Tuesday, January 22, 2013

Reflections on the Israeli Election

Yair Lapid, head of the Yesh Atid party.

  The results are in, and they are quite different than what we were told to expect.  David Remnick of the New Yorker predicted a certain rightward, theocratic lurch in Israel politics.  The New York Times claimed that the lack of enthusiasm for the election was blatant, and Netanyahu's reelection was a shoe-in.  These portrayals of Israel's election were horrifying -- thankfully they were patently false.  Based on all exit polls, the center-left block won 59 seats with the right-wing block winning 61.  We witnessed a surge in the success of Israel's centrist and left-wing parties, and a bruising result for Israel's right wing.  Yes, Netanyahu will be the next PM, but it appears, just barely.
      So much of the mainstream media told us to believe that Israel was on the verge of implosion, and that it was on a fast track to becoming a radical theocracy.  When I spoke to so many friends and colleagues, they believed this to be undoubtedly true, and were readying eulogies for progressive Zionism.          
     How wrong they were. As I followed the elections today in the Israeli media, I read about the highest voter turnout since 1999, a country taking real accountability for its future. So much for this being the “Seinfeld” election about nothing.  Our brothers and sisters in Israel broke the bonds of inertia today, and in my opinion, have taken a huge, important step in the right direction.  The gaping chasm between what we believed about Israel and the reality that emerged should give us pause and teach us a few lessons:

1) American media rarely have their pulse on the most interesting and contemporary trends in Israeli society.  I was shocked by how many journalists I met while living in Israel that were not proficient in Hebrew, and presented partial accounts of Israeli society as a result.  Relying on English speakers in Israel for your insight into Israeli society will provide a profoundly myopic view.  Mostly, I've seen recycled analysis based on tired, and often pernicious, stereotypes about Israel.

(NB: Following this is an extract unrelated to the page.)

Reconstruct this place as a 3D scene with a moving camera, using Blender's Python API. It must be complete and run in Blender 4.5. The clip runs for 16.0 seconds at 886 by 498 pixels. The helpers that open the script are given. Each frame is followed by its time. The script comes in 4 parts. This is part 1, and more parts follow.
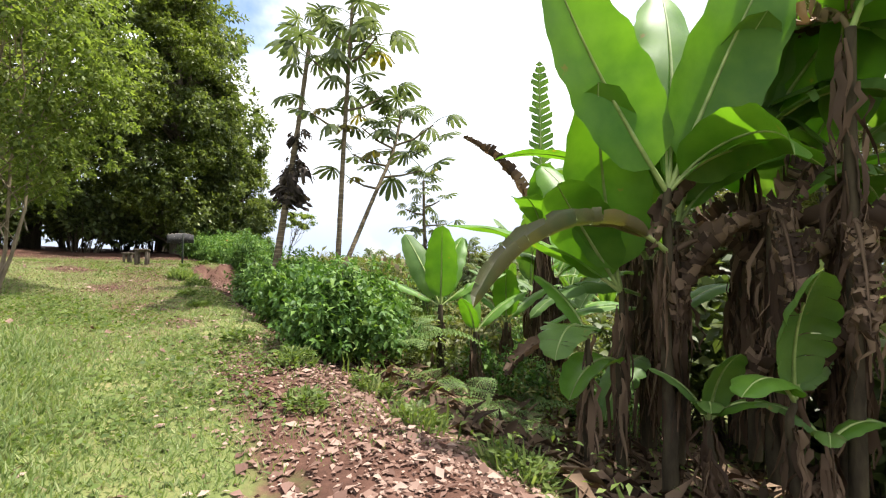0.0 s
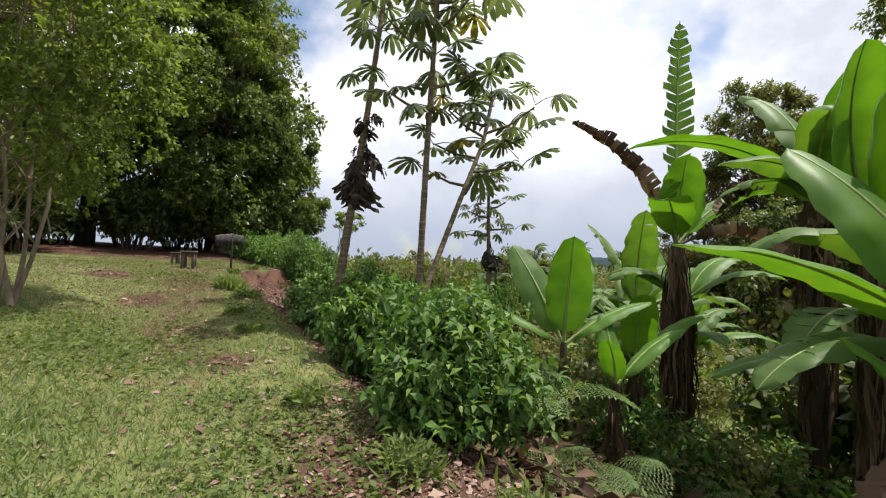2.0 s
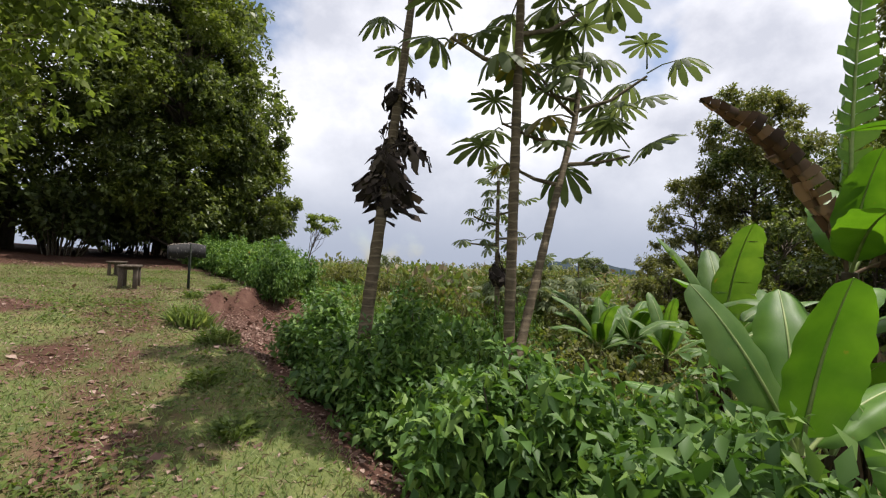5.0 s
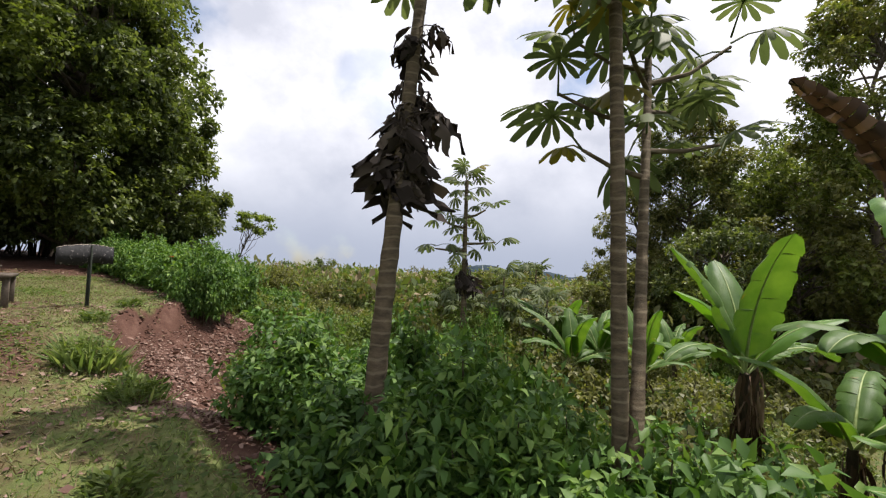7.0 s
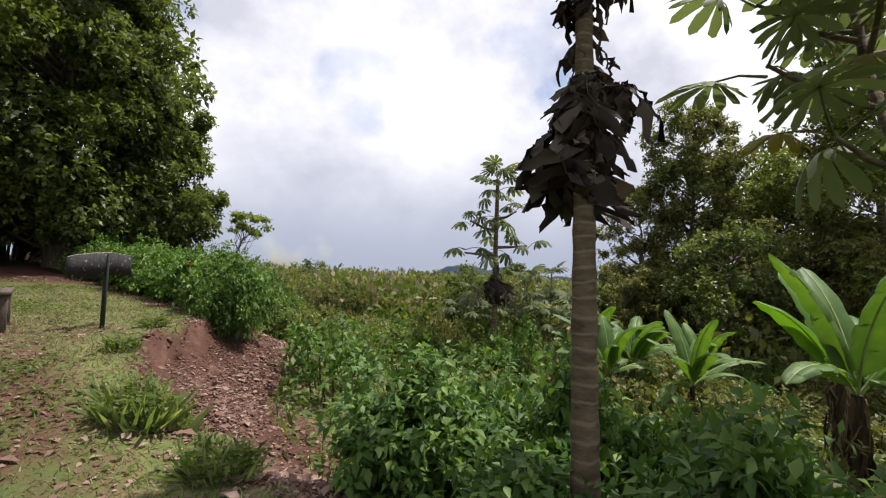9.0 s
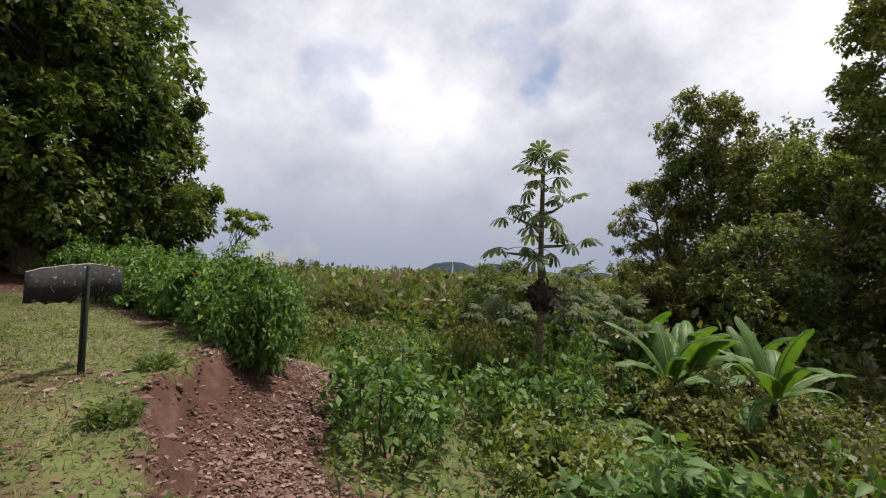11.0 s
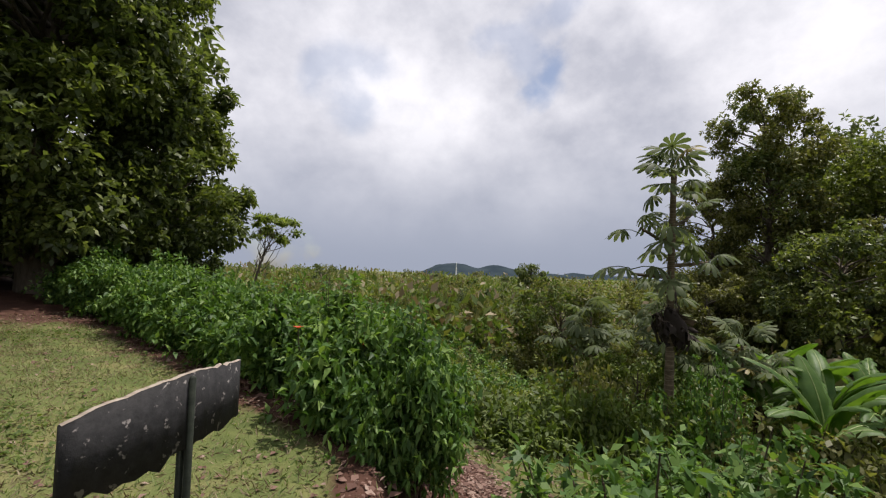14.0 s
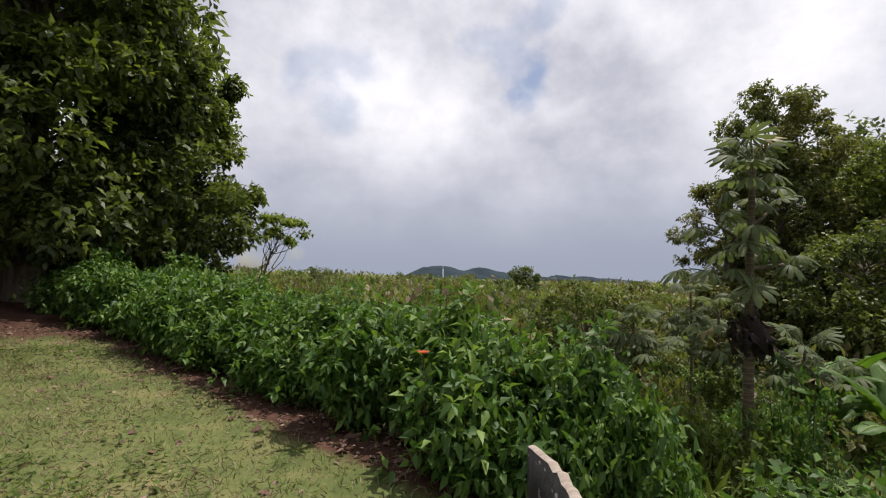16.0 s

2) We must be thorough and skeptical readers of what is written about Israel. Just as we cannot view Israel as a land without flaw, so too can we not assume that the most pessimistic portrayals are the most accurate.  Read a variety of viewpoints from all points on the political spectrum.  Usually the truth can be found in the aggregate.

3) There's nothing better than the original.  As Ruth told us last year on her visit, "Reading Hebrew text in English is like taking a shower with your clothes on." Until we, as an American Jewish community challenge ourselves to learn Hebrew, we will be kept out of the meaningful and authentic conversation about the future of our homeland.  Reading a variety of Hebrew language sources is the most reliable and honest way to construct informed opinions.

4) Have faith.  I believe with perfect faith that our brothers and sisters in Israel know how to live their lives better than we know how to live their lives, even when they make decisions that I do not agree with.  When we tell Israelis how they should be living their lives, most of the time they find it insulting, not helpful.  If the "right path" is as obvious as we think it is, Israelis will recognize it.  If it is rejected time and time again by the Israeli population, we should be the ones to look inward and ask why.

I'm not overjoyed with the election results (other than the fact that Dr. Ruth Calderon will be in the next knesset.)  I wish that the next Prime Minister of Israel was someone truly committed to economic justice, religious freedom, and effective diplomacy.  However, the landscape is quite different now than before.  This government is more diverse and fair-minded, and it includes thoughtful and passionate change agents.  Nearly 65 percent of all Israelis voted -- which shows just how vibrant and pliant Israeli democracy remains.

I'm not thrilled, but I am as proud as ever to be a Zionist. Today was a great day for the Jewish State.